Street Photography is a style of photography that celebrates the small wonders of everyday life. In the last couple of years it has become something of a fashion statement and some very wonderful photography has resulted. Indeed it has become so popular that it supports several festivals worldwide, the most notable local example being the London Festival of Photography, running throughout June in Kings Cross, Bloomsbury, Euston & Fitzrovia
This book is a record of the photography of Vivian Maier, an extraordinary woman who left an archive of magnificent black and white observational photography shot between 1950 and 1990 in boxes, unseen by anyone and only discovered after her death when editor John Maloof discovered a box of her negatives in an auction house in Chicago. The story goes that having recognised the value of his find, he hunted down other examples of her work and pieced together this book, a record of her life and her photography.

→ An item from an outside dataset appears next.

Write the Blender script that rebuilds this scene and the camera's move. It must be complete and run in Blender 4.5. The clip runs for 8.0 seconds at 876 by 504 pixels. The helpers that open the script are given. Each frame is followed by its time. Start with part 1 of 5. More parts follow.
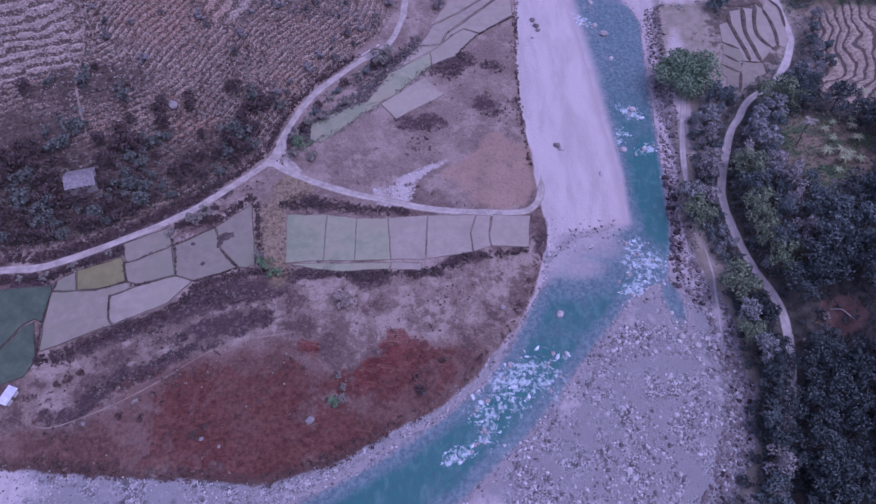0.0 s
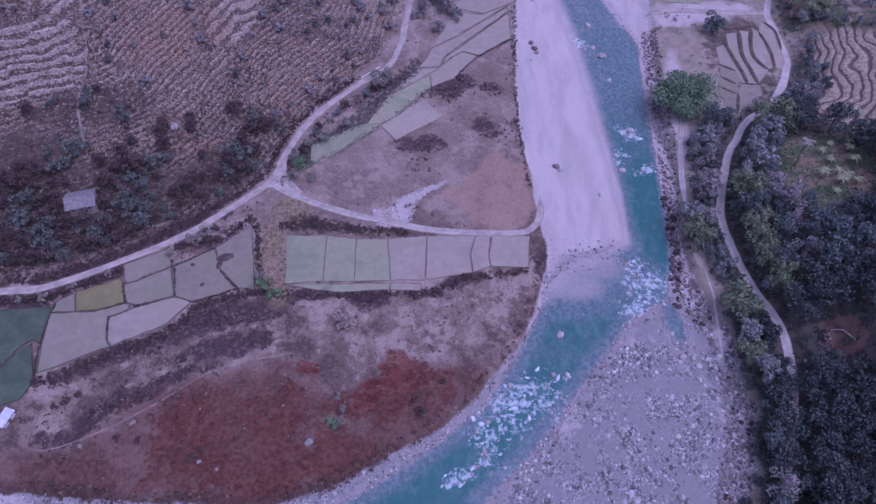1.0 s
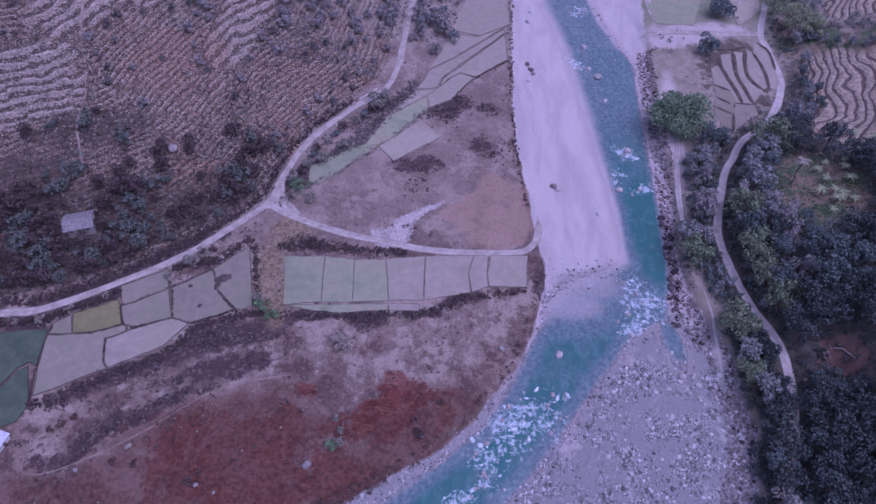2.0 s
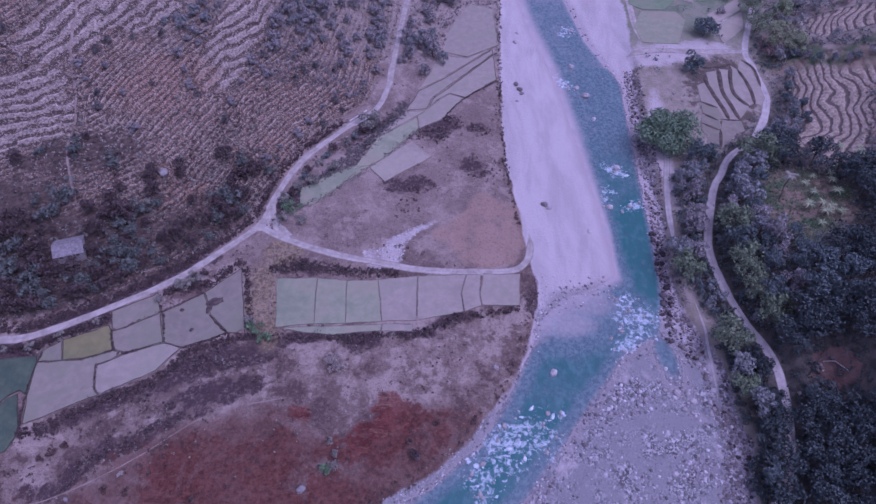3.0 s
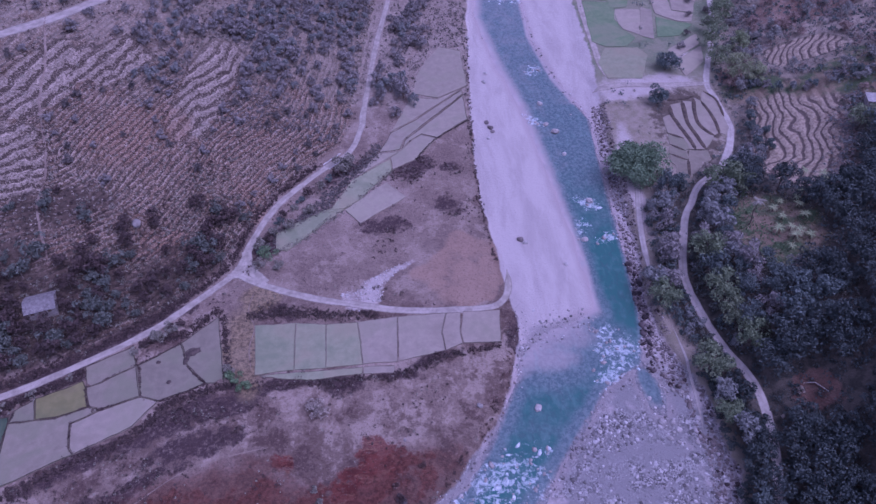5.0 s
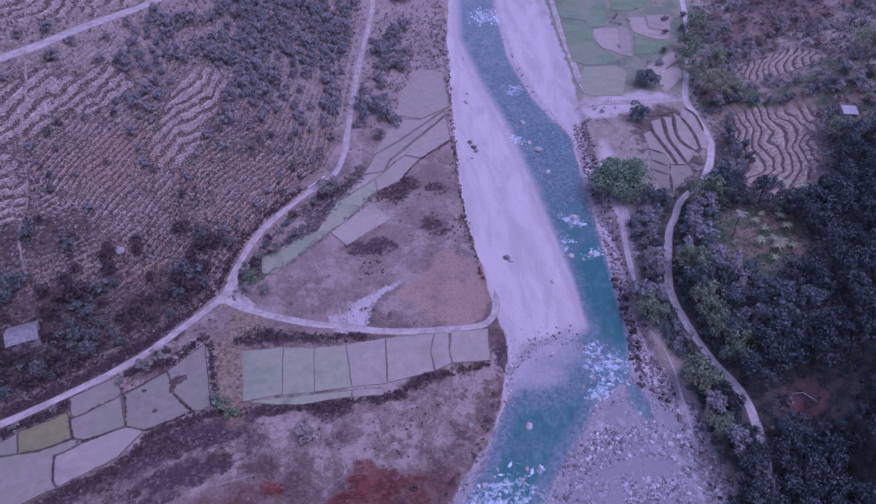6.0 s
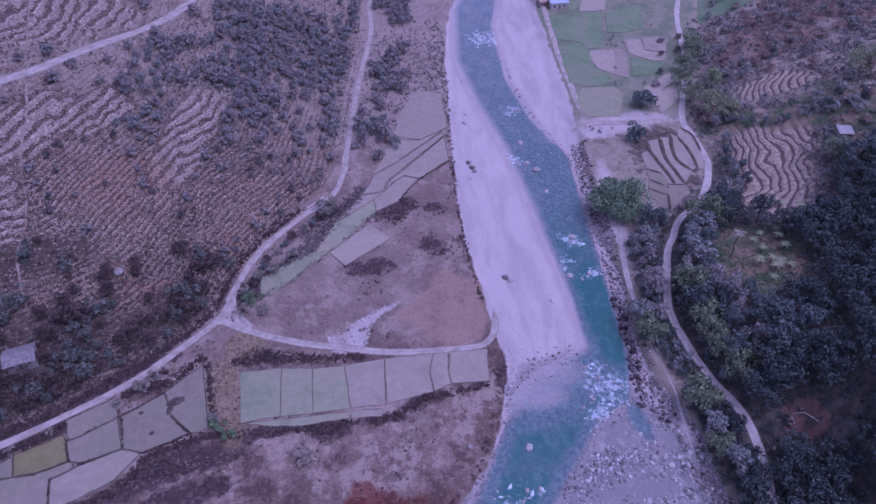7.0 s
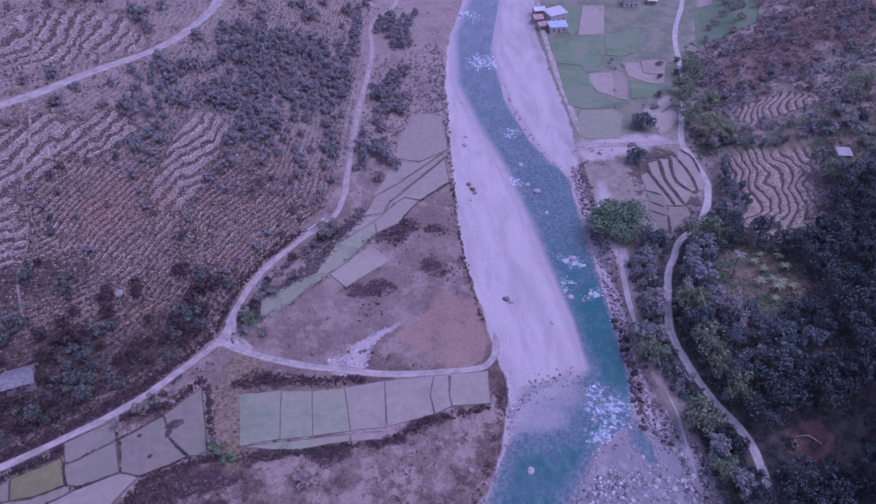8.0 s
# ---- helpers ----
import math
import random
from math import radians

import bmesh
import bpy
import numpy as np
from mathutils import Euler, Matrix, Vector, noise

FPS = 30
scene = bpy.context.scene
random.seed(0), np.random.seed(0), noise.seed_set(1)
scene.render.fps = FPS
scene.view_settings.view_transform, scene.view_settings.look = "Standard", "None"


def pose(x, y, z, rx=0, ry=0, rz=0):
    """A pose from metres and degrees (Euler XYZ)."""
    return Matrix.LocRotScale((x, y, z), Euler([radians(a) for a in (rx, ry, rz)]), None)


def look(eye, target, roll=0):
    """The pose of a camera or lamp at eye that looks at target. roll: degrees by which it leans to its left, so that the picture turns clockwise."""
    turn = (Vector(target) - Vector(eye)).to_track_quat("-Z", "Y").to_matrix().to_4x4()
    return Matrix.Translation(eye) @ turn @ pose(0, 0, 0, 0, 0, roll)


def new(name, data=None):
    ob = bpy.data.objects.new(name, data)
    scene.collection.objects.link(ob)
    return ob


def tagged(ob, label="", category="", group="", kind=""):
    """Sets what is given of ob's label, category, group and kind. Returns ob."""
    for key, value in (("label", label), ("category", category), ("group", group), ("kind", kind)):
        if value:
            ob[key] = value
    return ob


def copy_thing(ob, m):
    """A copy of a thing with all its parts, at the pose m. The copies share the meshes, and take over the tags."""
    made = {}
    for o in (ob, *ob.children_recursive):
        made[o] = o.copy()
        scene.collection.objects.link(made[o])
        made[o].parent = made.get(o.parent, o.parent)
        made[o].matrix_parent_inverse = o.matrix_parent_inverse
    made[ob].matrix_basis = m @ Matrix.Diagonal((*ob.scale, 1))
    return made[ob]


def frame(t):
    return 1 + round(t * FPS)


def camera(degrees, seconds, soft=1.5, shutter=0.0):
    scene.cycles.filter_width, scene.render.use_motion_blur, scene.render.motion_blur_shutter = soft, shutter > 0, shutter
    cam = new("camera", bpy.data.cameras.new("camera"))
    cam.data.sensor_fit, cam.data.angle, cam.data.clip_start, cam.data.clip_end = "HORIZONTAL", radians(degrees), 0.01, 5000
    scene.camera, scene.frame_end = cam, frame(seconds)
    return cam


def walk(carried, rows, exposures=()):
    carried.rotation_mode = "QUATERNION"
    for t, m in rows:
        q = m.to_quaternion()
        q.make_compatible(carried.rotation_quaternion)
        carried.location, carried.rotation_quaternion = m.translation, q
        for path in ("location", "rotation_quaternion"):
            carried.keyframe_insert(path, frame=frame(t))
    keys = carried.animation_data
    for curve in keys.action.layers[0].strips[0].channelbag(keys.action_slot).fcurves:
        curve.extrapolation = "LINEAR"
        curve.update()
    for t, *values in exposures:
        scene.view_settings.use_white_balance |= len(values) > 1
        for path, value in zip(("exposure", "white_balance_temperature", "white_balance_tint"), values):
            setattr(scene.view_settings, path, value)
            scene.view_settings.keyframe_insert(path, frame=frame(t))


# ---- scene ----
cam = camera(65.0, 8.0, soft=1.5)

# the drone hovers and slowly raises its view: seconds, yaw, pitch, roll
EYE_Z = 180.0
TURNS = [
    (0.0, 0.00, -57.00, 0.00), (0.5, -0.02, -56.13, 0.00), (1.0, -0.05, -55.28, 0.00), (1.5, -0.08, -54.44, 0.00),
    (3.0, -1.39, -51.97, -0.12), (3.5, -2.07, -51.16, -0.18), (4.0, -2.79, -50.34, -0.24), (4.5, -3.50, -49.51, -0.31),
    (6.0, -5.98, -47.07, -0.51), (6.15, -6.14, -46.82, -0.52), (6.5, -6.17, -46.24, -0.53), (7.0, -6.15, -45.40, -0.55),
    (7.5, -6.12, -44.51, -0.57), (8.0, -6.11, -43.61, -0.60),
]
LIGHT = [(0.0, -0.08, 4830, 60), (8.0, -0.18, 4750, 66)]
walk(cam, [(t, Matrix.Translation((0, 0, EYE_Z)) @ (pose(0, 0, 0, 0, 0, yaw) @ pose(0, 0, 0, 90 + pitch) @ pose(0, 0, 0, 0, 0, roll)))
           for t, yaw, pitch, roll in TURNS], LIGHT)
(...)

The quality of the pictures is remarkable considering she worked alone, without peers and showed her work to nobody. As a record of post war western culture it is superb, as a volume of street photography it is practically peerless. Surely a one off, never to be repeated in today’s hyper sharing, socially mediated world of digital delights. A wonderful book, highly recommended, its published by powerHouse Books and can be found on amazon for a very reasonable £31.
Robert Mapplethorpe The Complete Flowers was published by teNeues in 2006 in hardcover and features 53 colour and 227 duotone photographs ranging from his earliest work right up until shortly before his death in 1989.
His portraits of flowers are possessed of many of the same qualities as his erotic work, managing to suggest and emphasise a sexuality that some would argue is inherent in flowers in any case. Whether you agree with that or not, this book is breathtakingly beautiful. Mapplethorpe brought a fine art sensibility to photography and it is very evident in these pictures.
Quite honestly, as a birthday present this book is fabulous. As a body of work, this sets the standard.